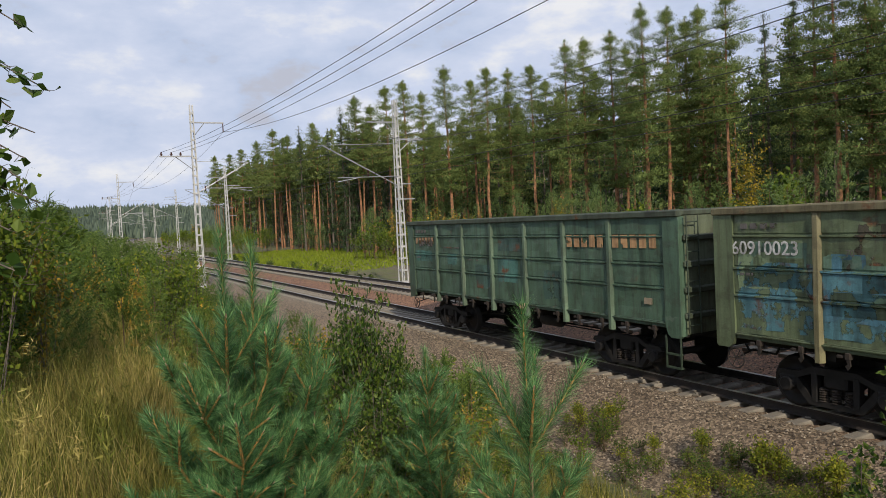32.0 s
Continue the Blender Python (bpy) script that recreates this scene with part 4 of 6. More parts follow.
    if index == 15:
        coat(wagon, style, 4, 0.05, 0.95, 0.55, 0.78, ORANGE, rng, 0.1)
        coat(wagon, style, 2, 0.3, 0.5, 0.45, 0.8, (0.45, 0.3, 0.1), rng, 0.3)
        coat(wagon, style, 1, 0.2, 0.8, 0.3, 0.36, ORANGE, rng, 0.3)
        coat(wagon, style, 0, 0.2, 0.8, 0.1, 0.25, (0.07, 0.12, 0.07), rng, 0.2)
        coat(wagon, style, 6, 0.2, 0.8, 0.25, 0.4, (0.45, 0.3, 0.1), rng, 0.35)
    if index in (16, 17, 18, 19):
        sign_white(wagon, 5.0, index in (16, 17))
        if index == 17:
            coat(wagon, style, 3, 0.08, 0.92, 0.26, 0.46, (0.03, 0.09, 0.14), rng, 0.08)
        else:
            coat(wagon, style, 3, 0.05, 0.9, 0.42, 0.9, NAVY, rng, 0.08)
        coat(wagon, style, 0, 0.2, 0.55, 0.28, 0.42, (0.04, 0.13, 0.26), rng, 0.1)
        coat(wagon, style, 4, 0.2, 0.5, 0.08, 0.25, (0.03, 0.03, 0.03), rng, 0.1)
        if index == 19:
            coat(wagon, style, 0, 0.1, 0.95, 0.1, 0.92, (0.025, 0.045, 0.08), rng, 0.1)
            coat(wagon, style, 3, 0.1, 0.9, 0.1, 0.9, (0.025, 0.045, 0.08), rng, 0.1)
    if index in (28, 29, 30, 32, 33):
        tone = {28: (0.5, 0.52, 0.55), 29: (0.17, 0.17, 0.17), 30: (0.36, 0.34, 0.31), 32: (0.36, 0.33, 0.27), 33: (0.4, 0.42, 0.44)}[index]
        fade = {28: (1.1, 1.15, 1.1), 29: (1.3, 1.3, 1.35), 30: (1.25, 1.25, 1.3), 32: (0.9, 1.3, 1.8), 33: (1.0, 1.25, 1.45)}[index]
        for p in range(7):
            coat(wagon, style, p, 0.06, 0.94, rng.uniform(0.5, 0.62), rng.uniform(0.84, 0.95), tuple(v * k for v, k in zip(side_tone(wagon), fade)), rng, 0.22)
            if p % 2:
                coat(wagon, style, p, 0.1, 0.9, 0.05, rng.uniform(0.25, 0.42), tuple(v * k for v, k in zip(side_tone(wagon), fade)), rng, 0.25)
        big_letters(wagon, style, 9, 2.08, 6.4, tone, {28: 0.12, 29: 0.38, 30: 0.46, 32: 0.36, 33: 0.42}[index], rng)
        coat(wagon, style, 0, 0.1, 0.8, 0.6, 0.78, (0.04, 0.14, 0.3), rng, 0.1)
    if index == 27:
        coat(wagon, style, 1, 0.1, 0.7, 0.2, 0.34, (0.32, 0.2, 0.09), rng, 0.3)
    if index == 35:
        plate(wagon, "sign_plate", 0.06, 0.96, 1.92, 2.2, CREAM, "cream company sign with red emblem", 0.04)
        g = Geo().lathe([(-0.004, 0.0), (-0.004, 0.1), (0.0, 0.105), (0.0, 0.0)], 14, "Y", (panel_x(0.42), -1.575, 2.06))
        part("emblem", g, M_PAINT, wagon, "round red emblem").color = (*RED, 0.0)
        bars(wagon, 0.1, 0.32, 1.99, 0.14, 2, BLACK, 0.052)
        bars(wagon, 0.53, 0.92, 1.99, 0.14, 4, BLACK, 0.052)
    if index in (35, 37):
        slant_sign(wagon, 5.0)
    if index == 37:
        plate(wagon, "sign_plate", 0.1, 0.9, 2.1, 2.3, (0.5, 0.42, 0.36), "small white sign with red emblem", 0.045)
        plate(wagon, "sign_plate", 0.42, 0.56, 2.14, 2.26, RED, "small red emblem", 0.052)
        bars(wagon, 0.14, 0.4, 2.15, 0.1, 2, BLACK, 0.058)
        bars(wagon, 0.6, 0.86, 2.15, 0.1, 2, BLACK, 0.058)
        bars(wagon, 6.35, 6.8, 2.5, 0.1, 6, (0.4, 0.42, 0.38), 0.03, 0.1)
    if index == 39:
        for p, x0, x1, z0, z1 in ((0, 0.06, 0.4, 0.48, 0.58), (0, 0.08, 0.45, 0.14, 0.26), (2, 0.1, 0.3, 0.12, 0.24), (3, 0.1, 0.35, 0.8, 0.92)):
            coat(wagon, style, p, x0, x1, z0, z1, (0.08, 0.19, 0.27), rng, 0.15)
        for f, z, w in ((2.12, 2.62, 0.4), (3.1, 2.6, 0.5)):
            bars(wagon, f, f + w, z, 0.1, 3, (0.36, 0.2, 0.07), 0.0, 0.35)
        coat(wagon, style, 1, 0.5, 0.9, 0.08, 0.26, (0.04, 0.045, 0.03), rng, 0.2)
    if index == 41:
        bars(wagon, 5.08, 5.92, 2.98, 0.3, 5, (0.42, 0.25, 0.12), 0.0, 0.2)
        bars(wagon, 6.06, 6.92, 2.98, 0.3, 5, (0.42, 0.25, 0.12), 0.0, 0.2)
        bars(wagon, 0.1, 0.9, 3.0, 0.22, 6, (0.35, 0.22, 0.12), 0.0, 0.3)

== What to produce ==
All of the data above should be quoted exactly, except for the pictures.

== Problem solution ==
32.0 s
Continue the Blender Python (bpy) script that recreates this scene with part 4 of 6. More parts follow.
    if index == 15:
        coat(wagon, style, 4, 0.05, 0.95, 0.55, 0.78, ORANGE, rng, 0.1)
        coat(wagon, style, 2, 0.3, 0.5, 0.45, 0.8, (0.45, 0.3, 0.1), rng, 0.3)
        coat(wagon, style, 1, 0.2, 0.8, 0.3, 0.36, ORANGE, rng, 0.3)
        coat(wagon, style, 0, 0.2, 0.8, 0.1, 0.25, (0.07, 0.12, 0.07), rng, 0.2)
        coat(wagon, style, 6, 0.2, 0.8, 0.25, 0.4, (0.45, 0.3, 0.1), rng, 0.35)
    if index in (16, 17, 18, 19):
        sign_white(wagon, 5.0, index in (16, 17))
        if index == 17:
            coat(wagon, style, 3, 0.08, 0.92, 0.26, 0.46, (0.03, 0.09, 0.14), rng, 0.08)
        else:
            coat(wagon, style, 3, 0.05, 0.9, 0.42, 0.9, NAVY, rng, 0.08)
        coat(wagon, style, 0, 0.2, 0.55, 0.28, 0.42, (0.04, 0.13, 0.26), rng, 0.1)
        coat(wagon, style, 4, 0.2, 0.5, 0.08, 0.25, (0.03, 0.03, 0.03), rng, 0.1)
        if index == 19:
            coat(wagon, style, 0, 0.1, 0.95, 0.1, 0.92, (0.025, 0.045, 0.08), rng, 0.1)
            coat(wagon, style, 3, 0.1, 0.9, 0.1, 0.9, (0.025, 0.045, 0.08), rng, 0.1)
    if index in (28, 29, 30, 32, 33):
        tone = {28: (0.5, 0.52, 0.55), 29: (0.17, 0.17, 0.17), 30: (0.36, 0.34, 0.31), 32: (0.36, 0.33, 0.27), 33: (0.4, 0.42, 0.44)}[index]
        fade = {28: (1.1, 1.15, 1.1), 29: (1.3, 1.3, 1.35), 30: (1.25, 1.25, 1.3), 32: (0.9, 1.3, 1.8), 33: (1.0, 1.25, 1.45)}[index]
        for p in range(7):
            coat(wagon, style, p, 0.06, 0.94, rng.uniform(0.5, 0.62), rng.uniform(0.84, 0.95), tuple(v * k for v, k in zip(side_tone(wagon), fade)), rng, 0.22)
            if p % 2:
                coat(wagon, style, p, 0.1, 0.9, 0.05, rng.uniform(0.25, 0.42), tuple(v * k for v, k in zip(side_tone(wagon), fade)), rng, 0.25)
        big_letters(wagon, style, 9, 2.08, 6.4, tone, {28: 0.12, 29: 0.38, 30: 0.46, 32: 0.36, 33: 0.42}[index], rng)
        coat(wagon, style, 0, 0.1, 0.8, 0.6, 0.78, (0.04, 0.14, 0.3), rng, 0.1)
    if index == 27:
        coat(wagon, style, 1, 0.1, 0.7, 0.2, 0.34, (0.32, 0.2, 0.09), rng, 0.3)
    if index == 35:
        plate(wagon, "sign_plate", 0.06, 0.96, 1.92, 2.2, CREAM, "cream company sign with red emblem", 0.04)
        g = Geo().lathe([(-0.004, 0.0), (-0.004, 0.1), (0.0, 0.105), (0.0, 0.0)], 14, "Y", (panel_x(0.42), -1.575, 2.06))
        part("emblem", g, M_PAINT, wagon, "round red emblem").color = (*RED, 0.0)
        bars(wagon, 0.1, 0.32, 1.99, 0.14, 2, BLACK, 0.052)
        bars(wagon, 0.53, 0.92, 1.99, 0.14, 4, BLACK, 0.052)
    if index in (35, 37):
        slant_sign(wagon, 5.0)
    if index == 37:
        plate(wagon, "sign_plate", 0.1, 0.9, 2.1, 2.3, (0.5, 0.42, 0.36), "small white sign with red emblem", 0.045)
        plate(wagon, "sign_plate", 0.42, 0.56, 2.14, 2.26, RED, "small red emblem", 0.052)
        bars(wagon, 0.14, 0.4, 2.15, 0.1, 2, BLACK, 0.058)
        bars(wagon, 0.6, 0.86, 2.15, 0.1, 2, BLACK, 0.058)
        bars(wagon, 6.35, 6.8, 2.5, 0.1, 6, (0.4, 0.42, 0.38), 0.03, 0.1)
    if index == 39:
        for p, x0, x1, z0, z1 in ((0, 0.06, 0.4, 0.48, 0.58), (0, 0.08, 0.45, 0.14, 0.26), (2, 0.1, 0.3, 0.12, 0.24), (3, 0.1, 0.35, 0.8, 0.92)):
            coat(wagon, style, p, x0, x1, z0, z1, (0.08, 0.19, 0.27), rng, 0.15)
        for f, z, w in ((2.12, 2.62, 0.4), (3.1, 2.6, 0.5)):
            bars(wagon, f, f + w, z, 0.1, 3, (0.36, 0.2, 0.07), 0.0, 0.35)
        coat(wagon, style, 1, 0.5, 0.9, 0.08, 0.26, (0.04, 0.045, 0.03), rng, 0.2)
    if index == 41:
        bars(wagon, 5.08, 5.92, 2.98, 0.3, 5, (0.42, 0.25, 0.12), 0.0, 0.2)
        bars(wagon, 6.06, 6.92, 2.98, 0.3, 5, (0.42, 0.25, 0.12), 0.0, 0.2)
        bars(wagon, 0.1, 0.9, 3.0, 0.22, 6, (0.35, 0.22, 0.12), 0.0, 0.3)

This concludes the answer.